Set up multi-region verification on any API endpoint that international users depend on, or any endpoint where false positives would trigger expensive on-call responses.

The Silent Failures That Will Get You

Here's the honest list of API failures that status-code-only monitoring completely misses:

The database is slow — API returns 200, response time creeps from 80ms to 4 seconds over two hours
A downstream service is down — Your API returns 200 with degraded data because it has graceful fallback logic, but the degraded state is customer-visible
Authentication is broken — Authenticated endpoints return errors while unauthenticated ones are fine
A background processor stopped — Your API accepts requests and returns 202 Accepted but the worker processing them has been down since midnight
Rate limiting is firing at customers — Your API is up, but your highest-traffic customers are getting 429s you're not monitoring for
An SSL certificate expired on an internal service — Your public API still works, but it can't talk to the internal service that has the expired cert

None of these show up as a 5xx on your main endpoint. They all show up as user complaints.

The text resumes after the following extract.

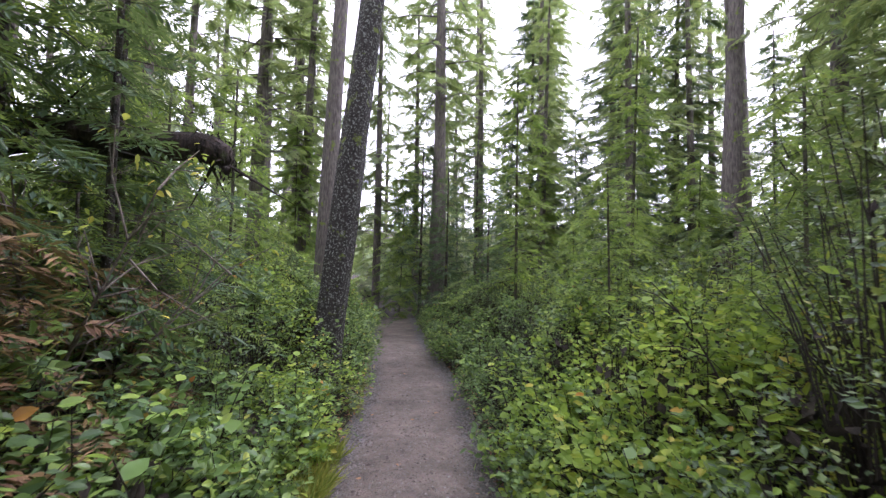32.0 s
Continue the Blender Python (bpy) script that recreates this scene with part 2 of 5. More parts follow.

A Practical Monitoring Checklist for Your API

If you're starting from scratch or auditing your current setup:

HTTP monitor on your public API health endpoint, 1-minute interval, response time threshold set
HTTP monitors on your top 3-5 most critical endpoints (auth, core feature, payment)
SSL certificate monitoring on all domains serving your API
Heartbeat monitors for any background workers processing API requests
Private agent monitors for internal service health endpoints
Multi-region verification enabled for public endpoints
On-call notification routing for critical endpoints (not just email -- use Slack, WhatsApp, or voice for immediate alerts)
Status page showing API uptime for customers

The goal isn't perfect monitoring -- it's catching the failures your users will actually feel before they feel them. Status codes are a start. Everything else on this list is what separates monitoring from actually knowing your API is healthy.